By the end of this comedy of international manners, Daniel has learnt something of the serpentine complexity of doing business in a culture he doesn’t understand, while we find out that he is not what he seems. And that Peter is not what he seems either. And that Xi Yan is not what she seems. And nor is the local judge. A hall of mirrors indeed. Most of the laughter comes from the almost facial reversals of fortune in what is a beautifully constructed piece of drama. Hwang’s plotting is impressively clever — every scene is a game of appearance and reality.

But if Chinglish avoids most of the clichés of Western views of China, the play’s cultural misunderstandings are only funny because we see our worldview as the norm. Perhaps inevitably for a Broadway show, it flatters the Anglo-Saxon view that the Chinese system is riddled with corruption and favours based on personal contacts, with a big dose of nepotism thrown in for good measure. By contrast, American capitalism comes across as bumbling, inefficient and harmless, a system run by good and trustworthy people. In fairness to Hwang, it has to be said that no one comes out well from this. And at least the Chinese characters get the last laugh.

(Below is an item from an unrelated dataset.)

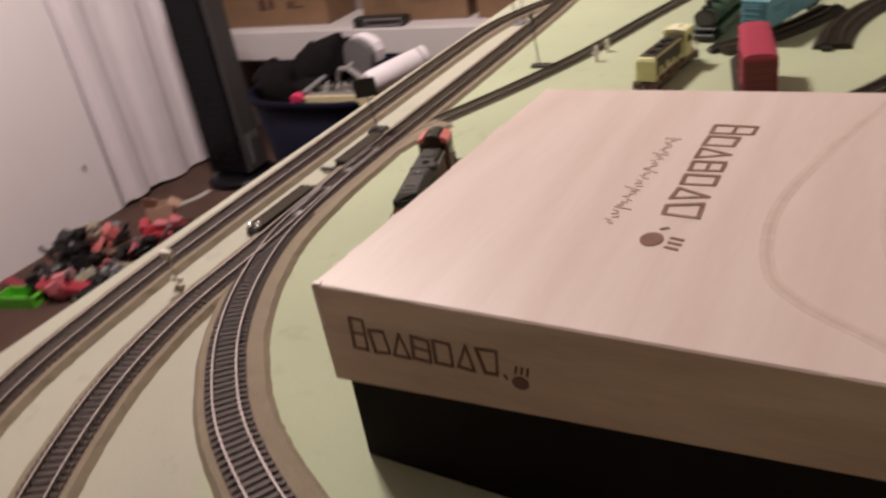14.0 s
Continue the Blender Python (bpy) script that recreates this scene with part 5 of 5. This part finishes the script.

Andrew Keates’s production is intelligent and high-spirited in a marvelously controlled way. Designer Tim McQuillen-Wright’s versatile set uses a bank of wooden lockers that open and close to reveal or conceal each new setting — office, restaurant, office, hotel room, office, bar, office, court — as if they were a physical symbol of Chinese life. With its fast pace, and high entertainment value, this is quite a joyful evening carried by its ace cast. Gyuri Sarossy’s naive and gauche Daniel contrasts with Duncan Harte’s wily and experienced Peter, while Candy Ma (Xi Yan) and Lobo Chan (Cai) are also both excellent. Amid a whelter of wisecracks about everything from Beijing Opera to the Enron scandal, the cultural misunderstandings — especially about love and adultery — are sharply portrayed, and provide laugh after laugh. If this play makes you aware of your ignorance about China, that’s surely good.